Like Power Rangers before it, Masked Rider diverged significantly from the narrative of its source material, but unlike Power Rangers, the series also leaned into a much more comedic tone, both in comparison to Black RX and even Mighty Morphin‘ itself. That’s also not where its divergences ended, either: although Masked Rider got its introduction via Mighty Morphin’ Power Rangers, Saban almost immediately cut the latter series’ ties from the former, as Power Rangers‘ own popularity was beginning to decline from the heights of its debut, with no mention of the Rangers or the events they took part in before Dex’s arrival on Earth outside of the initial crossover.
That tone, combined with the declining appeal of Power Rangers, ultimately sealed Masked Rider‘s fate. The series was seen as a flop, unable to support strong toy sales in comparison to Power Rangers at its height. Just over a year and 40 episodes later, Masked Rider came to an end.

Ironically, Power Rangers would live on in spite of the decline from its original stratospheric height, rejuvenating itself as Power Rangers Zeo in 1996 after the conclusion of Mighty Morphin and the Alien Rangers miniseries. And although Saban would try again to bring more Tokusatsu series outside of Super Sentai to American TV in Big Bad Beetleborgs the same year, Masked Rider seemingly sealed the fate of Kamen Rider in the U.S., either in its original form or the adapted format, for the foreseeable future.
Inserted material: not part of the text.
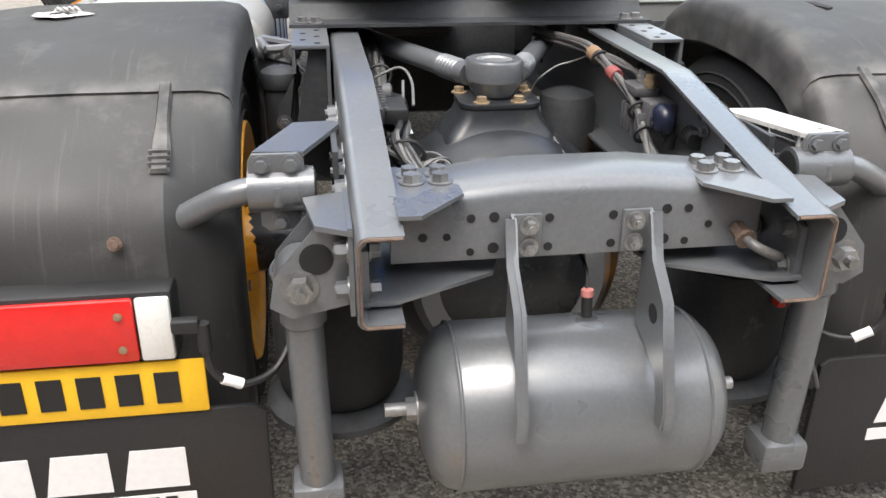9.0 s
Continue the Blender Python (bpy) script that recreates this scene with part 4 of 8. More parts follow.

Masked Rider wouldn’t be the last time that Kamen Rider attempted to reinvent itself for an American audience. After the franchise largely stayed off Japanese TV during the ’90s before being revitalized for the 21st century in 2000’s Kamen Rider Kuuga, it would take over a decade after Masked Rider for someone to try again in the form of 2009’s Kamen Rider: Dragon Knight, a CW-produced adaptation of the 2002 series Kamen Rider Ryuki. But just like Masked Rider before it, Dragon Knight failed to find an audience, being cancelled before its final two episodes could air.
It’s perhaps fitting, then, that Masked Rider‘s 30th anniversary comes at a time when Kamen Rider is making another concerted effort to find a U.S. audience—this time on its own terms. Over the past half-decade Kamen Rider has slowly but surely made its way over to U.S. audiences in its original form, with the first official streaming of older series in the franchise, as well as the arrivals of spinoffs like Kamen Rider Black Sun (a modern, gritty reimagining of the original Kamen Rider Black and Black RX) or the Hideaki Anno movie reboot Shin Kamen Rider.

But earlier this month, Kamen Rider took its biggest step stateside yet. The beginning of the latest entry in the franchise, Kamen Rider Zeztz, marked the very first time a Kamen Rider series would air simultaneously in both Japan and the U.S., as Toei finally began to acknowledge the potential for American audiences to officially support the franchise directly alongside Japanese ones, outside of fansubbing efforts and waiting years for legal streams or physical media releases of older series.
Time will tell if Zeztz means the third time’s the charm for Kamen Rider getting its own Power Rangers moment decades after the fact, as the latter series prepares to chart a new era of its own. But there is something fitting that its beginning comes alongside a reminder of when the superhero franchise first tried to kick its way into American hearts and minds with Masked Rider 30 years ago.